Information supplied:
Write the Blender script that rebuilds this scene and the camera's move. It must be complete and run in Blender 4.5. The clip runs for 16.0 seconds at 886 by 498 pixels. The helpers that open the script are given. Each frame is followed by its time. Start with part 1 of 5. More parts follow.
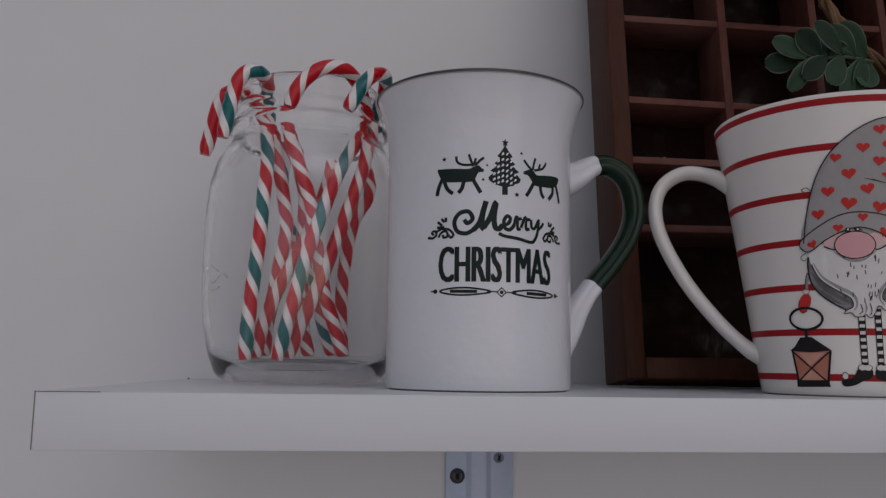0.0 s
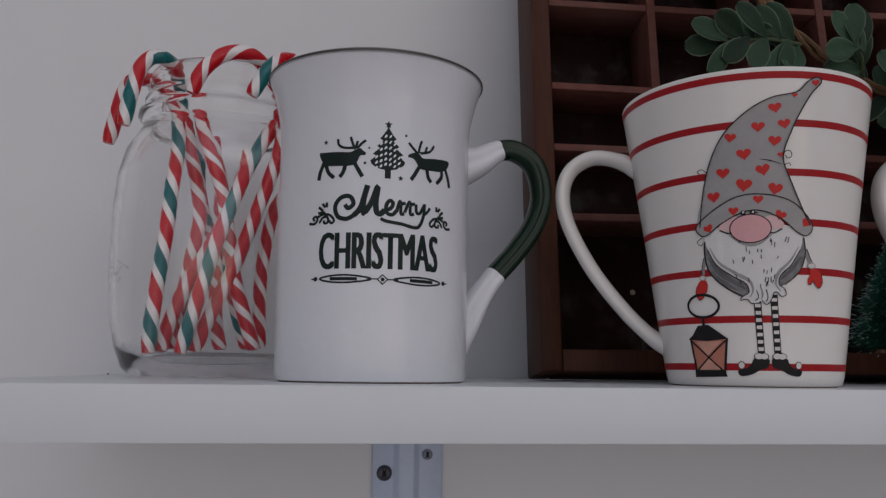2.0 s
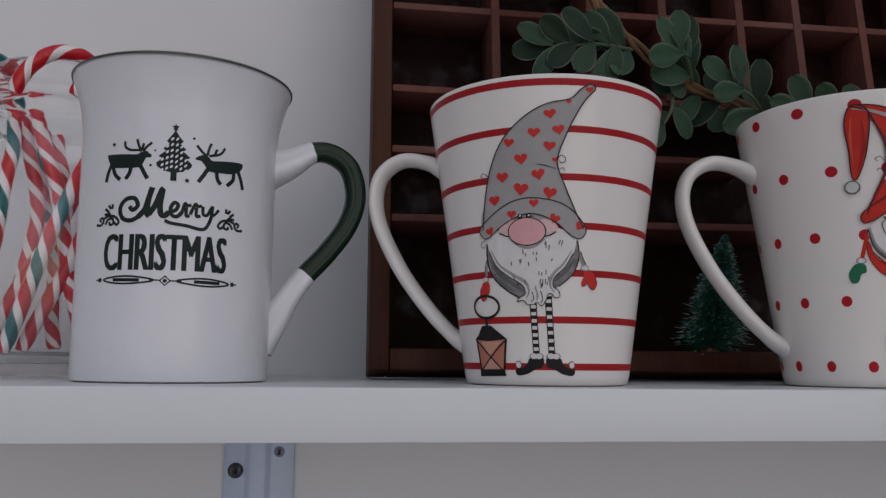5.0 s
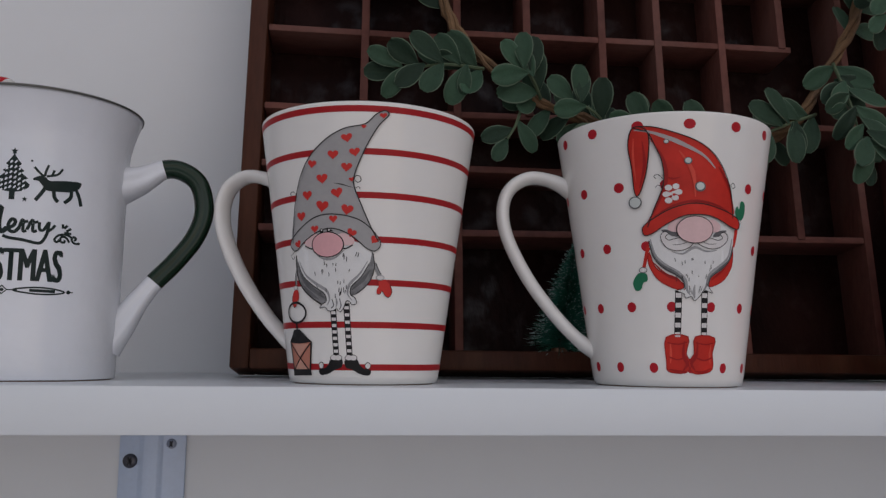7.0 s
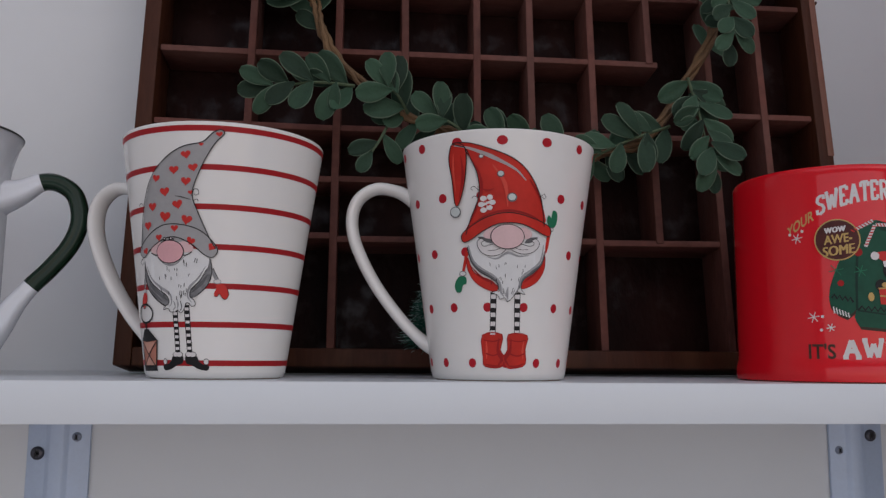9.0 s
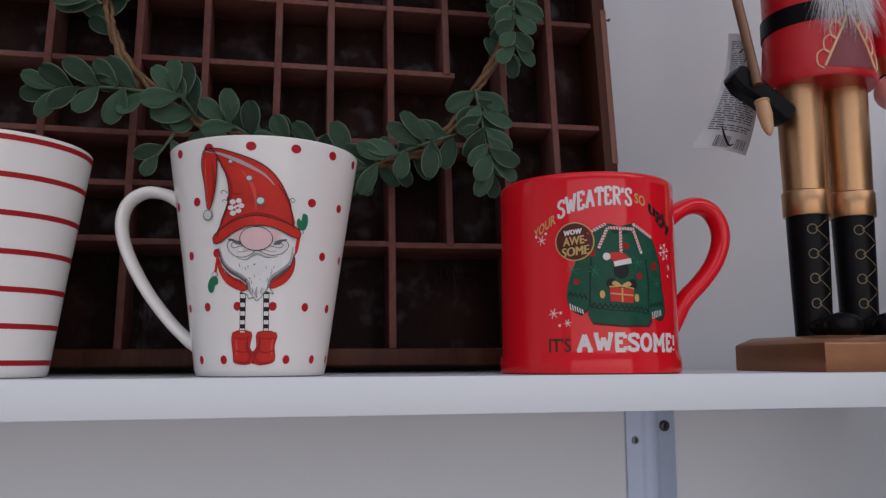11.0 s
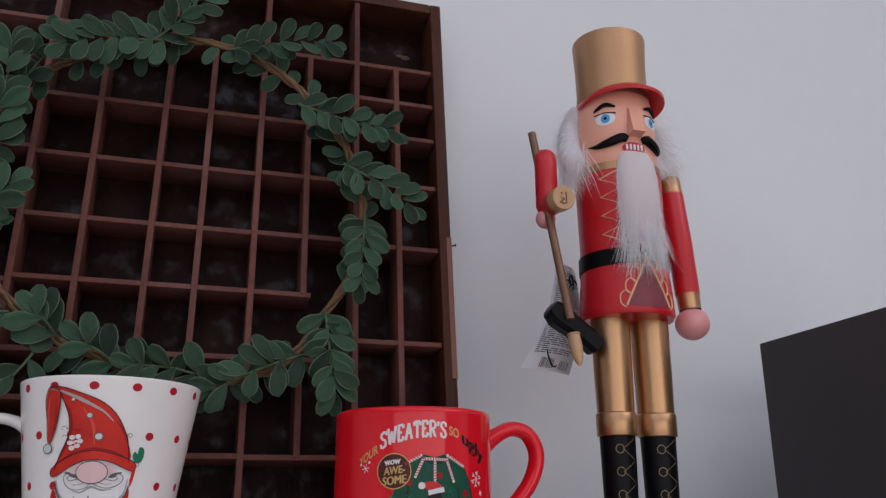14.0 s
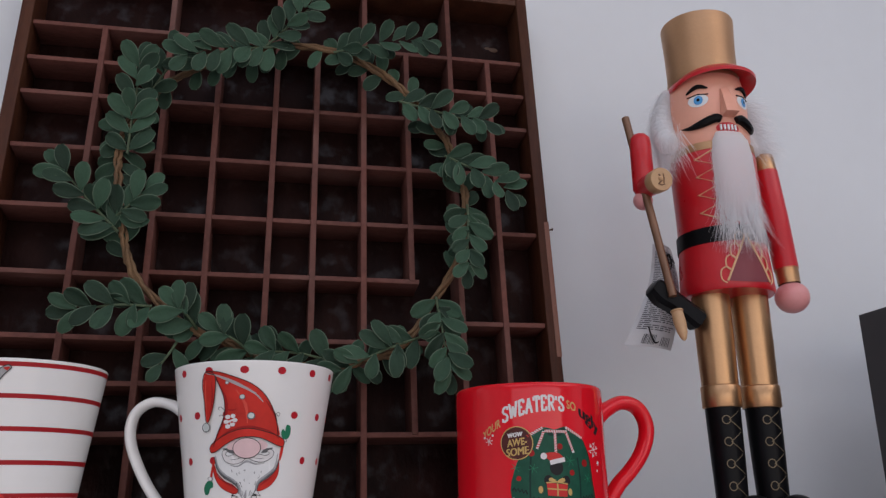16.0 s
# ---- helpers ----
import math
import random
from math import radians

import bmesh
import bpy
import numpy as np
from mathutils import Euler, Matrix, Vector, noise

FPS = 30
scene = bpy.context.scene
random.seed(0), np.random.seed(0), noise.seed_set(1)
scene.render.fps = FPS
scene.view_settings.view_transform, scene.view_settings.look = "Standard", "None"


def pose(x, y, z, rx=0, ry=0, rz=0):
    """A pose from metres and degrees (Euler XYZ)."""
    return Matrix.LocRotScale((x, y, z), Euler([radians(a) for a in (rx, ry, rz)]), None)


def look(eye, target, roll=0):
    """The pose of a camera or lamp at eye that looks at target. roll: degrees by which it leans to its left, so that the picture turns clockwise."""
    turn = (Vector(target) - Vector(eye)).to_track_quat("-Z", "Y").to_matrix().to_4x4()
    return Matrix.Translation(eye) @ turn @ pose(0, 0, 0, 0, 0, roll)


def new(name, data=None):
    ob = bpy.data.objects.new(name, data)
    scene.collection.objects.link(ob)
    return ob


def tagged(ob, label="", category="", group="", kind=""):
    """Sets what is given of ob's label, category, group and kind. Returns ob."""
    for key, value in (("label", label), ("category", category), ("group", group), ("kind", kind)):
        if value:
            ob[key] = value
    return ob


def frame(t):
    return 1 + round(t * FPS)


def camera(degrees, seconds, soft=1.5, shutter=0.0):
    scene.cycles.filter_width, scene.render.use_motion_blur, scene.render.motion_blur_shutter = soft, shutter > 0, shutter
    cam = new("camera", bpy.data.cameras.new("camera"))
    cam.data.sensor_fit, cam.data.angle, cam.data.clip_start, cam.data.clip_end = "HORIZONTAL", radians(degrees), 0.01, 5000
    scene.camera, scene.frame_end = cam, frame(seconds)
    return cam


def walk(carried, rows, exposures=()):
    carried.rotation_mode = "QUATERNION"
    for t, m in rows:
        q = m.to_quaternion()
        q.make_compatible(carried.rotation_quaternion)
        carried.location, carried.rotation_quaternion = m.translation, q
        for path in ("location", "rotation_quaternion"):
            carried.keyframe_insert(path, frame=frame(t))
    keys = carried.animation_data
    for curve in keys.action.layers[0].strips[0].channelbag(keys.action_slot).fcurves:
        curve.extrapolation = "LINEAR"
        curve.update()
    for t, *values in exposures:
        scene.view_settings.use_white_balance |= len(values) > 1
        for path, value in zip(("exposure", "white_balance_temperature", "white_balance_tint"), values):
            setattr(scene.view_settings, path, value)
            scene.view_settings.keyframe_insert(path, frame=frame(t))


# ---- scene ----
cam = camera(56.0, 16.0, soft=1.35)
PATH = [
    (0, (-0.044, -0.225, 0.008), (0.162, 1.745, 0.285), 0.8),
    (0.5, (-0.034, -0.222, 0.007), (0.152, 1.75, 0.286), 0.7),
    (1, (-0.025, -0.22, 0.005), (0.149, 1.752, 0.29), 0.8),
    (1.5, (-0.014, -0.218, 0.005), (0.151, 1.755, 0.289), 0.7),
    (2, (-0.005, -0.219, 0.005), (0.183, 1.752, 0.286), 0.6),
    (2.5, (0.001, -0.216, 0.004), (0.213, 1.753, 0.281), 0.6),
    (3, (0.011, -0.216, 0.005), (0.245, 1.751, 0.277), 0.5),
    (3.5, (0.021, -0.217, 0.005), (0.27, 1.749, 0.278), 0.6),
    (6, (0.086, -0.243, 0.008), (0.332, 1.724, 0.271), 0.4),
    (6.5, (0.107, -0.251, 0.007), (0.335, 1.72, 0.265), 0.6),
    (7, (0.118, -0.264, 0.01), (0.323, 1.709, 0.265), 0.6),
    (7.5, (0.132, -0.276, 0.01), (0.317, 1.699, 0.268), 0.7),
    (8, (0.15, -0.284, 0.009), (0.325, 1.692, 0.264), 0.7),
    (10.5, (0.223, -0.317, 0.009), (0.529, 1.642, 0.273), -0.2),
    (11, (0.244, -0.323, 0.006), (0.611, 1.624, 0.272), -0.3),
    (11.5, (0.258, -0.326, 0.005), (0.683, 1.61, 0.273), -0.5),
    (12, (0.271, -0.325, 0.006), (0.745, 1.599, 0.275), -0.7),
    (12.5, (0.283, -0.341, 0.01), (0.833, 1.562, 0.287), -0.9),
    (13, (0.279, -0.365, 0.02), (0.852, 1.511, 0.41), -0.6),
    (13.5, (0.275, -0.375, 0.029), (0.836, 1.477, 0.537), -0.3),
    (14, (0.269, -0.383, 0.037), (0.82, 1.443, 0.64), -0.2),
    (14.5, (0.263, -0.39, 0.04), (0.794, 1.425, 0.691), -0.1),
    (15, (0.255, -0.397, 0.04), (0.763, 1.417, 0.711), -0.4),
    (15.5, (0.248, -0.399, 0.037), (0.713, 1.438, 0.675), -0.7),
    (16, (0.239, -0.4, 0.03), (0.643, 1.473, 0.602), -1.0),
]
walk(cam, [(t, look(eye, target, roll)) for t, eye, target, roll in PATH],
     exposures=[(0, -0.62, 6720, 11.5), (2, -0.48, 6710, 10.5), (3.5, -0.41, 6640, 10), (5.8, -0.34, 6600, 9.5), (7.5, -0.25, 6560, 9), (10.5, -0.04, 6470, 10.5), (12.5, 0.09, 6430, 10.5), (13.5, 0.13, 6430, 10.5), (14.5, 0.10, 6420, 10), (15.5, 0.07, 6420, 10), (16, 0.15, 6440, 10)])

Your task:
Repeat these lines exactly and nothing more: the one containing "return 1 + round(t * FPS)", the one containing "scene.view_settings.keyframe_insert(path, frame=frame(t))", and all the lines between.

Solution to this problem:
    return 1 + round(t * FPS)


def camera(degrees, seconds, soft=1.5, shutter=0.0):
    scene.cycles.filter_width, scene.render.use_motion_blur, scene.render.motion_blur_shutter = soft, shutter > 0, shutter
    cam = new("camera", bpy.data.cameras.new("camera"))
    cam.data.sensor_fit, cam.data.angle, cam.data.clip_start, cam.data.clip_end = "HORIZONTAL", radians(degrees), 0.01, 5000
    scene.camera, scene.frame_end = cam, frame(seconds)
    return cam


def walk(carried, rows, exposures=()):
    carried.rotation_mode = "QUATERNION"
    for t, m in rows:
        q = m.to_quaternion()
        q.make_compatible(carried.rotation_quaternion)
        carried.location, carried.rotation_quaternion = m.translation, q
        for path in ("location", "rotation_quaternion"):
            carried.keyframe_insert(path, frame=frame(t))
    keys = carried.animation_data
    for curve in keys.action.layers[0].strips[0].channelbag(keys.action_slot).fcurves:
        curve.extrapolation = "LINEAR"
        curve.update()
    for t, *values in exposures:
        scene.view_settings.use_white_balance |= len(values) > 1
        for path, value in zip(("exposure", "white_balance_temperature", "white_balance_tint"), values):
            setattr(scene.view_settings, path, value)
            scene.view_settings.keyframe_insert(path, frame=frame(t))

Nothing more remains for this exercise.